I am guilty of assuming that because a girl does not live the law of chastity, and doesn't initially seem to understand the importance of a family, they will not make the decision to place. I have been proven wrong on many occasions. Then, when I know a girl is absolutely not going to parent, she does.

It's not fair that I make these assumptions... because I'm almost positive that until I was well into my pregnancy, nobody expected me to place.  But then... my heart changed. I don't know when, or how, or exactly why. But I know that it did. I know that between June 2010 and December 2010, my world changed completely from "me" to "baby". My heart began to burn with the knowledge of an eternal truth - families are forever. My baby deserved an eternal family... not a "maybe" family.

As a new mom, with my own sweet baby, I still can hardly believe that I was able to place. It was so hard. But because of what I have NOW, it was all worth it - the unexpected pregnancy, the horrible and dramatic breakup (which ultimately ended up in happiness for both parties, separately), and the decision to live at home at age 20. It was because of all of that that I ended up meeting Bradley, falling into a love I never dreamed possible, and starting my little family. If not for my adoption experience, I would not have had so many opportunities open to me. I would not know so many wonderful people across the world.

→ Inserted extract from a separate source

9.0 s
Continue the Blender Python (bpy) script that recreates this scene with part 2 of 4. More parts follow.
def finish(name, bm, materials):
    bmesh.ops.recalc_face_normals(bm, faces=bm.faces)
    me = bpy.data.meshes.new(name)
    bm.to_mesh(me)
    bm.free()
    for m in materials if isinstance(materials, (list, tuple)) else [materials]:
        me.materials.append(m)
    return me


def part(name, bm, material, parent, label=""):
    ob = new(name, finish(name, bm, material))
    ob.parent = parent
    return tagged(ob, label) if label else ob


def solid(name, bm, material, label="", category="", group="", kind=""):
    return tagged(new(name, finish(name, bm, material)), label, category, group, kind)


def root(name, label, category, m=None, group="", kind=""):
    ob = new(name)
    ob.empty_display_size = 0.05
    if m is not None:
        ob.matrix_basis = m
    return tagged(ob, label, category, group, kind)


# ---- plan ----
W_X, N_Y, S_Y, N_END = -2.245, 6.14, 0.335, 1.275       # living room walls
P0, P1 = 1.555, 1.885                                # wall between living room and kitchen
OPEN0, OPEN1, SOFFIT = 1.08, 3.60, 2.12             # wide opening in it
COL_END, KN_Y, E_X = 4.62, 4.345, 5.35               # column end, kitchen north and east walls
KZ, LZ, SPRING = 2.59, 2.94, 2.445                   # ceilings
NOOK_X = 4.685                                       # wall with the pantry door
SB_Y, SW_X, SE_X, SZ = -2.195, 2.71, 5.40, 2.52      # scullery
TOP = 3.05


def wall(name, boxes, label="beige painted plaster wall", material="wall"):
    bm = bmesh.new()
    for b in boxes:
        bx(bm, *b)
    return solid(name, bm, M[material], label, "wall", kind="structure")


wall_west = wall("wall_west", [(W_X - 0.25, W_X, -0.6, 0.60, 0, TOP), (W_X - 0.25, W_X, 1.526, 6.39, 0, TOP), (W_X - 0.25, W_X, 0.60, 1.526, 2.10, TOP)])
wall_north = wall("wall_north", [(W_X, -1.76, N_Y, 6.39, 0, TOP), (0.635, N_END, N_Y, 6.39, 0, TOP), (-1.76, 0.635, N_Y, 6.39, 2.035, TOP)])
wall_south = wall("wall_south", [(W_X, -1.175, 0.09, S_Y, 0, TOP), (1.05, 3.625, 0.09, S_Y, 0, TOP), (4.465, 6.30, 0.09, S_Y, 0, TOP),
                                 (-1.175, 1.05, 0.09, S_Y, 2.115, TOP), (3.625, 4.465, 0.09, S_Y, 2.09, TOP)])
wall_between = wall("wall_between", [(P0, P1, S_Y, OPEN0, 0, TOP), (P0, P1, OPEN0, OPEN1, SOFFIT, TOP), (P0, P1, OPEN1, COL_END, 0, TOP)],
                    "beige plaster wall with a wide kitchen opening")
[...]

Before I got pregnant, I was living a "happy" life. I thought I was happy. I thought I was in love. I thought life couldn't get any better.

But this... this is REAL happy. I have a firm faith in God and my Savior, Jesus Christ. I know that I have been forgiven for the things of my past that hurt others. I know that I am a precious daughter of a Heavenly King. I am destined for incredible things.

My real happy is this - knowing that I helped create an eternal family, and through that experience, I desired my own. And now, every morning, I wake up to my wonderful husband next to me. I gaze at my daughter's beautiful face... and I am home. I am whole.